「風俗嬢は人間じゃない」と思うようになるまで

 野菜チャンプルーにポークを入れる瞬間と、女性を性風俗店に紹介するときの感覚って、私の中では、なんとなく似ている。

 とはいえ、あくまでもポークは生肉で、人間ではない。つまり、私が「風俗嬢は人間じゃない」と思うようになった過程を、私なりに、可能な限り言葉にしてみたい。

 私は、風俗嬢を人間だと思っていなかった時期がある。 その思いに至るまでに、いくつかの段階があった。大雑把に分けると3つ。

 ひとつめは、風俗嬢や性風俗産業に従事する予定の女性と知り合う、初期段階。このときは、とくに何も考えず、未知の世界に足を踏み入れた高揚感でいっぱいだった。また、スタッフやスカウトの立場から自身の収入や生活を安定させる努力もしていた気がする。

 ふたつめは、自身の収入や生活が安定してくると、女性側の不安定さがダイレクトに見えてくる。女性の愚痴を聞き、解決策を考える。問題を解決するよう促すと「お前に稼がせてもらってるわけじゃない」「だったら、お前が働け!」など、罵倒されて終了だ。この第二段階で女性への不満や不信感が出てくる。

 たとえば、ソープに行ける容姿じゃない女性を無理やりねじ込んでみたり、生活困窮している女性のバックや雑費の交渉をして待遇を良くしたりする。しかし、こちらの期待は間違っていたと気付かされる。

 無理やりねじ込んだにも関わらず「客付きが悪い」とキレられたり、待遇を良くしたのにホストやヒモ、パチンコ、スロットに使っていたり……。例を挙げるとキリがない。私が思うに、この第二段階を乗り越えられない人は、業界で生きていけない。ようするに、ここが「別の業界に行く」か「業界に残る」のか分かれ道であり、「ふるい」のような役割を果たしている。

 みっつめは、「業界に残る」選択した者は、性風俗産業に従事する女性、風俗嬢に対して感情を抱かなくなったり、バカにしたりする。もちろん、例外があるのは知っているが、大多数の人は感情を抱かなくなるだろう。また、同業者との間ではオモシロ話としてネタにするくらいだ。

 私が半径5メートルで聞いてきた差別的な言葉は「バイタ」「ほーみー(まんこ)みせやー(見せる)いなぐ(おんな)」など。ネットで炎上する「ブス、デブ、バカ」は、彼女たちを罵倒するための基本的な語彙だ。これらを上回るほどバカにした視点から、彼女たちを見ていた。

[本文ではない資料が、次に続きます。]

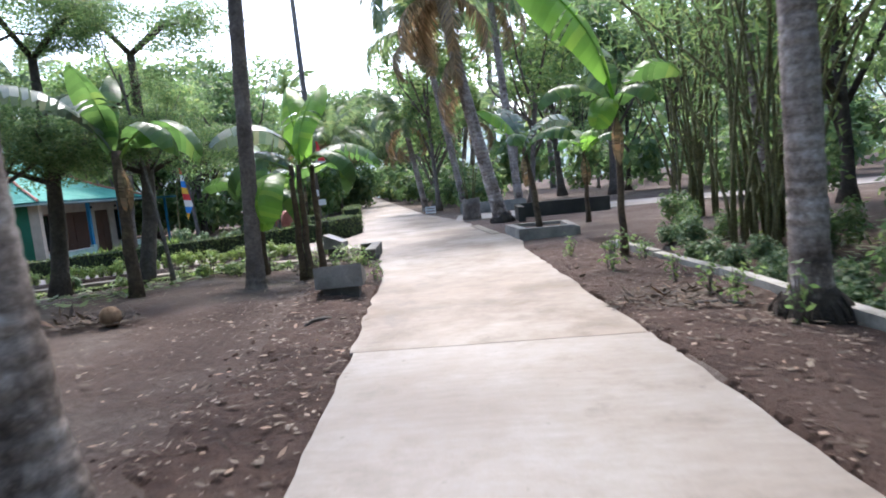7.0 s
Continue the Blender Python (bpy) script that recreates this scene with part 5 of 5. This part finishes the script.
# ---- woods around: a few trees built once and repeated ----
def woods():
    r = random.Random(31)
    kinds = [
        tree(-14.0, 6.0, 7.5, 0.12, WOOD_DARK, "tall dark tree in the woods", (0.2, 0.1), 0.5, M_BARK_DARK, 1.9, 70, 7, 0.3, "wood trees", 0.35),
        tree(-16.0, -3.0, 7.0, 0.09, WOOD_MID, "tall leafy tree in the woods", (-0.2, 0.1), 0.45, M_BARK, 1.7, 71, 7, 0.3, "wood trees", 0.3),
        tree(-11.0, 1.0, 8.0, 0.08, WOOD_MID, "tall thin-crowned tree in the woods", (0.1, -0.2), 0.55, M_BARK, 1.6, 72, 7, 0.3, "wood trees", 0.35),
        tree(9.5, 2.0, 7.5, 0.11, WOOD_DARK, "tall dark tree in the woods", (0.1, 0.1), 0.4, M_BARK_DARK, 2.1, 73, 7, 0.3, "wood trees", 0.3),
        tree(8.5, 9.0, 6.0, 0.09, WOOD_MID, "leafy tree in the woods", (-0.1, 0.1), 0.3, M_BARK, 1.8, 74, 6, 0.3, "wood trees", 0.4),
    ]
    distant = [
        tree(-30.0, 50.0, 8.0, 0.12, FAR_CROWN, "tall hazy tree at the far end of the woods", (0.2, 0.1), 0.4, M_BARK, 2.0, 75, 6, 0.3, "wood trees", 0.4),
        tree(-22.0, 54.0, 8.0, 0.12, FAR_CROWN, "tall hazy tree at the far end of the woods", (-0.2, 0.1), 0.3, M_BARK_DARK, 1.9, 76, 6, 0.3, "wood trees", 0.3),
    ]
    palms = [
        coconut_palm(-9.0, 4.5, (0.3, 0.2, 6.0), 0.13, 0.1, "tall coconut palm in the woods", M_PALM, 0, (0, 0), 10, 1.1, 80, 1),
        coconut_palm(6.5, 20.5, (-0.4, 0.2, 5.0), 0.13, 0.1, "tall coconut palm in the woods", M_PALM, 0, (0, 0), 11, 1.2, 81, 2),
    ]
    low_palms = [
        coconut_palm(-7.6, 36.5, (0.7, -0.2, 3.6), 0.13, 0.1, "low coconut palm leaning over the far road", M_PALM, 0, (0, 0), 13, 1.25, 82, 3),
        coconut_palm(-2.1, 31.5, (-0.5, -0.3, 3.4), 0.13, 0.1, "low coconut palm leaning over the far road", M_PALM, 0, (0, 0), 13, 1.2, 83, 3),
    ]
    spots = []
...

 私は、これら3つの段階を得て「風俗嬢は人間じゃない」と、思うようになった。

 このブログ記事は、多くの当事者(女性)を傷つけるかもしれない。「やっぱりクズだな」とか、「やっぱり搾取する側なんだ」との感想だったかもしれない。しかし、そういったスティグマを生みたいという意図で書いたわけではない。(傷つけてしまった皆様、深くお詫び申しあげます……)

 というのも、3つの段階にはスタッフやスカウト(主に男性)が、女性に対して「絶望」していく姿があるからだ。

  彼らがなぜ「絶望」するのか、私はなぜ「風俗嬢を人間じゃない」と思っていたのか。私なりの答えを出すなら、いつかは風俗を卒業して欲しい、あくまでも「通過点」だと考えてほしい、と願っているからだと思う。

 最後に、一般の読者の方にむけて2つだけ。ひとつは、このブログで用いた言葉について。色んな世界に共通言語があるように、「搾取する側」とされている世界にも独自の言葉があると知っていただきたい。あれらの言葉の裏側には、たくさんの「自分の力では救えなかった女性」がいる、と理解してほしい。もうひとつは、性風俗産業に従事する女性だけの声を大きくしていだけでなく、こちらへの理解を深めた上で、より高度な議論を展開していただきたい。

 余談だが……私の家のチャンプルーには、何が入っているのか分からない。ケンタッキーチキンと石垣牛が一緒に入っていたり、オクラとワカメの豆腐チャンプルーになっていたり……。カオスなチャンプルーの中にポークを入れるんだから、少しばかり抵抗はあったものの、家事をするようになって数年で慣れてしまった。

 きっと、私にとってのスカウト生活は、カオスなチャンプルーを食べないと生きていけないのと同じように、感情を殺さないと自分が生きていけなかっただけなのかもしれない。そして、私は、この視点が何か大切なことを見落とさないために、重要な視点だと考えている。